It was ten at night; the hundreds of candles guttered and glimmered over a handful of exhausted men upon the benches of the Parliament; Mangin handed his message to the Chair, and his ride was done. Good Lord! what a ride!


Beauharnais was in the Chair: remarkable for this, that his widow married Napoleon.

Beauharnais read the message: “The King is taken!”

As Parliaments go that Parliament was drastic and immediate; it came to its conclusion in two hours—a space of time that meant thirty miles to a courier. It nominated, somewhat after midnight, three commissioners: Barnave, Pétion, Maubourg—of the centre, of the left, and of the right—and with them Damas for military orders. Each young, each growing in fame—Barnave and Pétion already famous—they left together with the morning.

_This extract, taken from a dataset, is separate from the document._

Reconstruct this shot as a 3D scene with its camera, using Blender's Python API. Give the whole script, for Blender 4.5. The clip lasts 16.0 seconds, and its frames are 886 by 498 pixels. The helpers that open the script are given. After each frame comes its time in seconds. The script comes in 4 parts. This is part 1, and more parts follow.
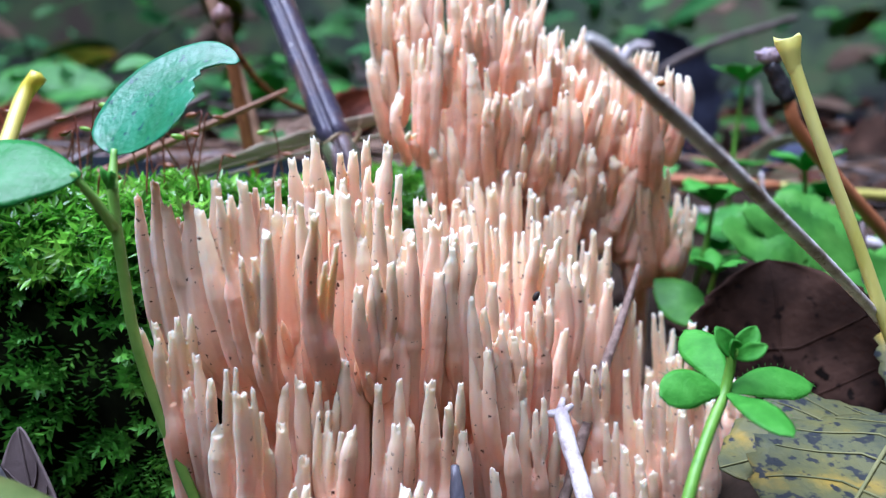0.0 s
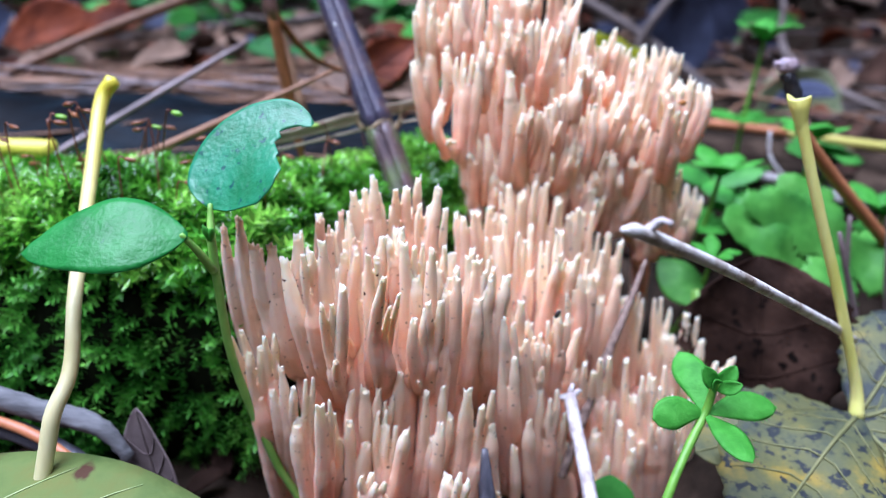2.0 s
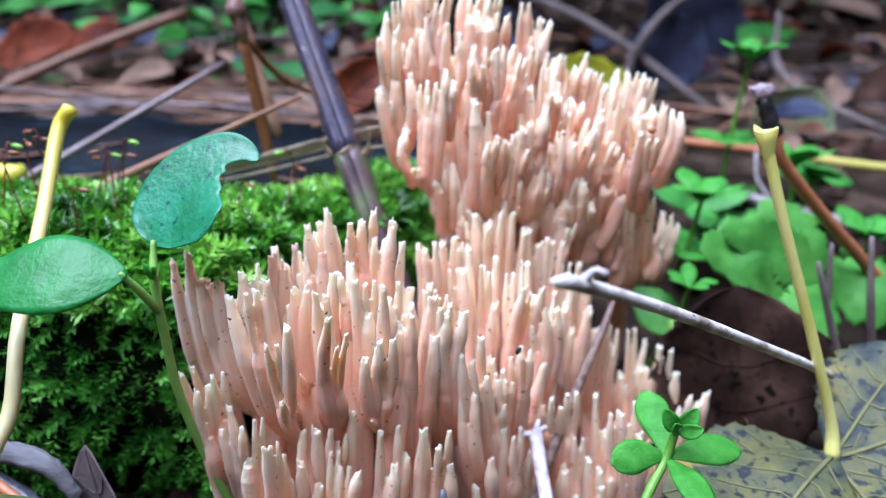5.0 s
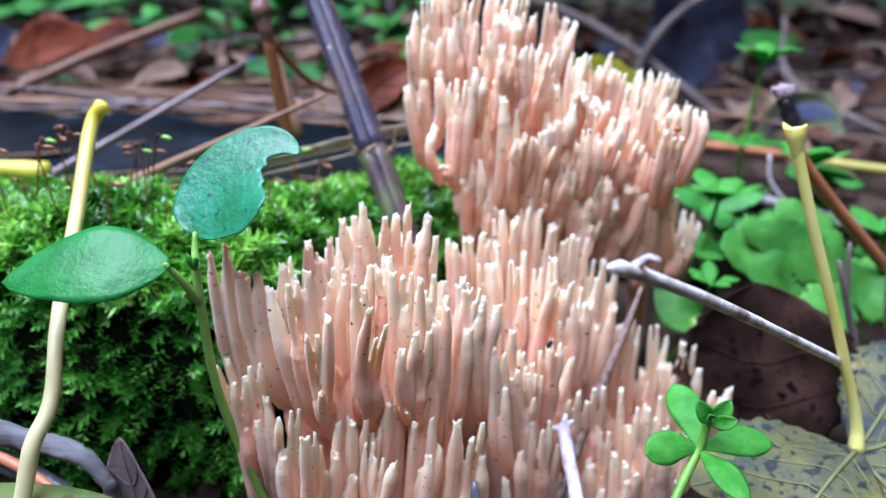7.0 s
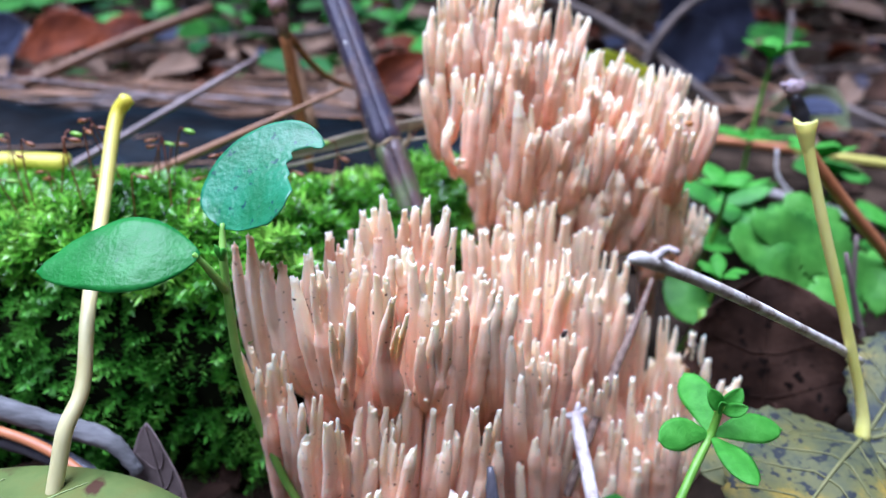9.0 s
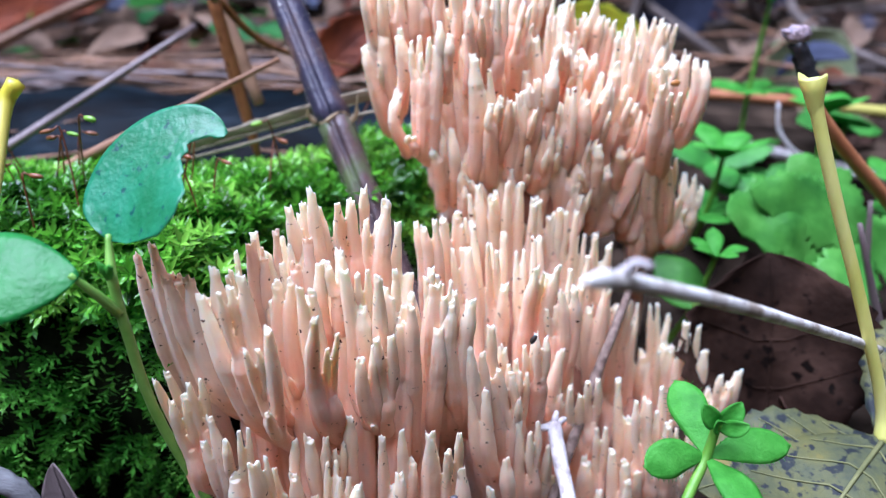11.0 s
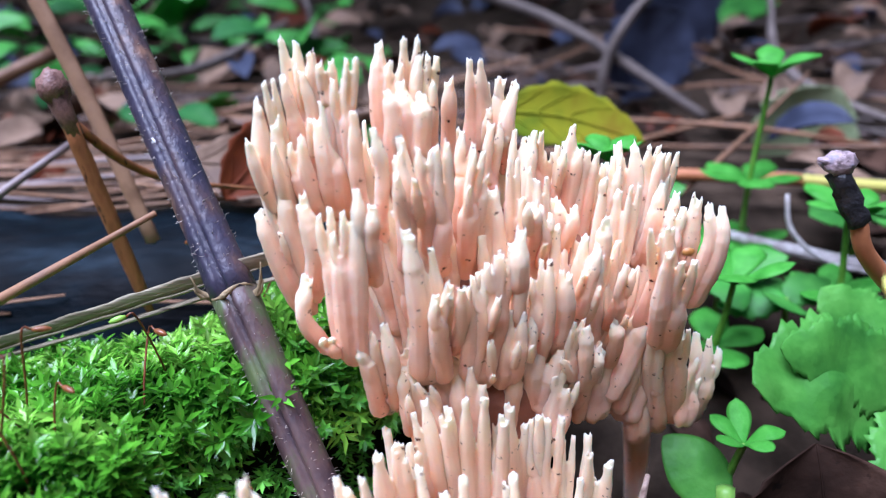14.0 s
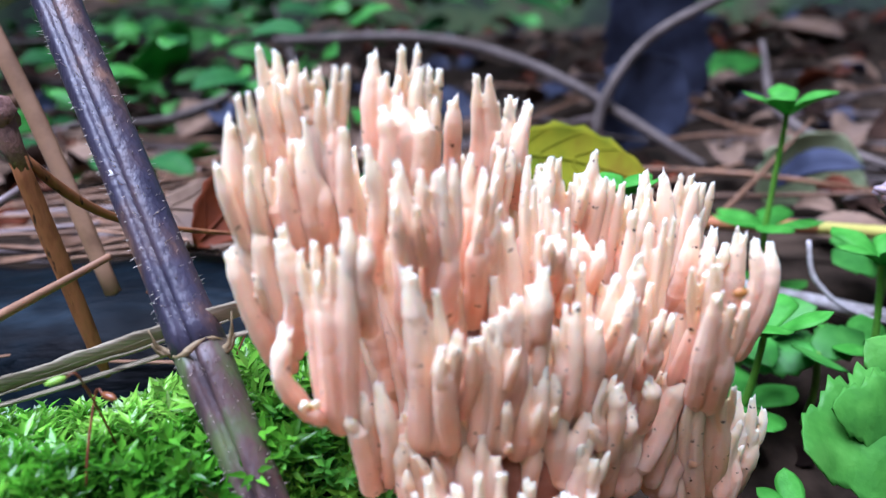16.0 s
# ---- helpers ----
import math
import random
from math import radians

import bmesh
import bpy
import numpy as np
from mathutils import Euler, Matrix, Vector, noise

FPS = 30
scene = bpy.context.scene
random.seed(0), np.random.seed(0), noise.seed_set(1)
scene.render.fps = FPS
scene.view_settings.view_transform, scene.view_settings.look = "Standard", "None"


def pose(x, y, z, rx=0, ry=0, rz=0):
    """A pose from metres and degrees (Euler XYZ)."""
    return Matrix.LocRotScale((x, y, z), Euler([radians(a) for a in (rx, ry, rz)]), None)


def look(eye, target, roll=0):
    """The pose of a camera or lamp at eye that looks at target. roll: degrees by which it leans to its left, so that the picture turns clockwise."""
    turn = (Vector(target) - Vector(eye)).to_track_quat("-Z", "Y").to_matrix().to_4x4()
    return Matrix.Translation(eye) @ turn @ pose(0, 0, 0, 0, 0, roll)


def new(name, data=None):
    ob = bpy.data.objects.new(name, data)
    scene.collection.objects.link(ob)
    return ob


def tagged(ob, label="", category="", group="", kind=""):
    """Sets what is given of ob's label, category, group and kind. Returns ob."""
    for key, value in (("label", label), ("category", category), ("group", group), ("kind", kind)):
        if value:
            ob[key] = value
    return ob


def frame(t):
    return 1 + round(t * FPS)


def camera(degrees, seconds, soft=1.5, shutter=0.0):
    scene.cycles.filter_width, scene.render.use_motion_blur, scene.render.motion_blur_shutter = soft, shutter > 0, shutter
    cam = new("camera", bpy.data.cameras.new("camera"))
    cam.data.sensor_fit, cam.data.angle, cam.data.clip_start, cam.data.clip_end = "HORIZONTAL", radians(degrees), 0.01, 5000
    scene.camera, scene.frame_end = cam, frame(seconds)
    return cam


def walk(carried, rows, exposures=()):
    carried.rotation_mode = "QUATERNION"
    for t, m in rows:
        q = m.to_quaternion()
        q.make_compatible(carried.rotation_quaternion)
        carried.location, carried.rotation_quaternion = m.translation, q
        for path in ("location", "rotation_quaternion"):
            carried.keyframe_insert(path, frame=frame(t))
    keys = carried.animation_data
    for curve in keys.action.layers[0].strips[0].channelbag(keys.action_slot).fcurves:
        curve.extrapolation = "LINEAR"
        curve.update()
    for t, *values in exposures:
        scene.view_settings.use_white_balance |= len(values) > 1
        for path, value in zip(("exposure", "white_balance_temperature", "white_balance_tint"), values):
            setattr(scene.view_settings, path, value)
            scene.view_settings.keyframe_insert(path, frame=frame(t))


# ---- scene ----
cam = camera(63.77, 16.0, 1.15)
EXPOSURE = 0.79
PATH = [
    (0, (0.00741, 0.00287, 0.07702), (-0.0383, 0.9921, -0.0617), -0.66),
    (0.5, (0.00493, 0.00172, 0.08263), (-0.0375, 0.9775, -0.1321), 0.14),
    (1, (0.00358, -0.00113, 0.09012), (-0.0345, 0.9547, -0.2014), 1.13),
    (1.5, (0.00234, -0.00499, 0.10421), (-0.0409, 0.9371, -0.2285), 1.08),
    (2, (0.00080, -0.00846, 0.11159), (-0.0426, 0.9267, -0.2400), 1.32),
    (2.5, (0.00430, -0.00845, 0.11404), (-0.0426, 0.9270, -0.2363), 1.29),
    (3, (0.00452, -0.00786, 0.11110), (-0.0441, 0.9289, -0.2354), 1.35),
    (3.5, (0.00476, -0.00206, 0.11303), (-0.0495, 0.9367, -0.2273), 1.37),
    (4, (0.00776, -0.00188, 0.11117), (-0.0470, 0.9345, -0.2355), 1.15),
    (4.2, (0.00987, -0.00138, 0.11301), (-0.0472, 0.9346, -0.2344), 1.13),
    (6.5, (0.00784, -0.00692, 0.11560), (-0.0475, 0.9377, -0.2078), 1.18),
    (7, (0.00320, -0.00563, 0.11319), (-0.0474, 0.9364, -0.2186), 1.49),
    (7.5, (0.00381, -0.00655, 0.11198), (-0.0482, 0.9350, -0.2209), 1.62),
    (8, (0.00030, -0.01092, 0.11263), (-0.0496, 0.9290, -0.2250), 2.01),
    (8.2, (0.00022, -0.01063, 0.11429), (-0.0511, 0.9287, -0.2248), 2.04),
    (10.3, (0.00373, -0.00044, 0.10944), (-0.0488, 0.9348, -0.2406), 0.08),
    (10.5, (0.00515, 0.00237, 0.10835), (-0.0479, 0.9340, -0.2511), -0.24),
    (11, (0.00849, 0.01244, 0.11249), (-0.0464, 0.9306, -0.2799), -0.99),
    (11.5, (0.01036, 0.02069, 0.11446), (-0.0377, 0.9301, -0.2987), -1.05),
    (12, (0.00894, 0.02728, 0.11694), (-0.0352, 0.9365, -0.2970), -1.20),
    (12.5, (0.01195, 0.03886, 0.12370), (-0.0324, 0.9505, -0.2850), -1.63),
    (13, (0.01562, 0.04780, 0.12545), (-0.0256, 0.9637, -0.2739), -2.32),
    (13.5, (0.01580, 0.05484, 0.12965), (-0.0113, 0.9770, -0.2561), -2.95),
    (14, (0.01283, 0.05788, 0.12542), (-0.0059, 0.9862, -0.2458), -3.13),
    (14.5, (0.01168, 0.06161, 0.12228), (-0.0040, 0.9944, -0.2378), -3.23),
    (15, (0.01129, 0.06750, 0.12209), (0.0116, 1.0044, -0.2274), -3.27),
    (15.5, (0.01024, 0.06975, 0.11805), (0.0105, 1.0167, -0.2035), -3.15),
    (16, (0.00994, 0.07122, 0.11785), (0.0186, 1.0283, -0.1717), -2.92),
]
walk(cam, [(t, look(eye, target, roll)) for t, eye, target, roll in PATH], [(0, EXPOSURE, 4970, 23), (16, EXPOSURE, 4970, 23)])
from mathutils.kdtree import KDTree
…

It was Thursday, Corpus Christi. Every village of the Marne valley was garlanded and upon holiday, the church doors stood open to the humming air of midsummer, the peasants, most of them at games, some few in procession or coming out from Mass upon that great Feast, made every stage of the road alive; as the sun rose to noon, the population of the villages on either slope of the river valley poured in like rivulets down the chalky lanes, swelling the mob upon the great highway. By the afternoon the throng had so largely increased that the carriage of the Parliamentary Commissioners could no longer go at the trot; it was walked, as was walked, surrounded by a larger, dustier, much fiercer crowd, that other carriage, the berline, which was crawling to meet them across the flat miles of Champagne.

The hills grew higher, the dale narrower, as their slow progress brought them past Dormans, and gradually, with the multitude about them, to Mareuil. The setting sun was on the famous vineyards and on the fringe of forest far above: they were anxious perhaps whether they would meet the returning fugitives while yet it was light, and so be spared the risk of confusion and perhaps disaster in the darkness.

But that meeting could not now be far off. Rumours first, then couriers, going before the gradual advance of the King’s captors, announced his advent, and the three Commissioners wondered what they would see. Reports had already moved them, true details in the midst of much fable, of invasion and of fancied massacres and fires ... the mob at Chalons, the sleepless night of consultation, the irruption of a violent militia from Rheims, the terrible slow march on the Epernay road with its jeers and anger and threats of death; the violent jostle at Epernay itself—the fear that the prisoners might never reach the capital. They had heard composedly of these things, with clearer and clearer detail as the later passages of the long agony were given: they were now very near the meeting.

The hot day had fallen to its end, and evening was come quite pure over the high plateaus that bound the valley; it was darker upon the water-meadows of the valley floor when they saw before them, a long way off, the dust, and heard the noise, when they came near and smelt the incalculable crowd that roared round the carriages of the King.

The advent of the Commissioners of Parliament threw an abrupt silence over the French, ever avid for worship: these three dissimilar men, one of whom alone approached greatness, were taken as transubstantiate with the National power. In such an attitude, near the doors of the berline, in the centre of the compact thousands that were massed, hats off and reverent in gaze, between the hillside and the river, Pétion read the Decree of the Assembly.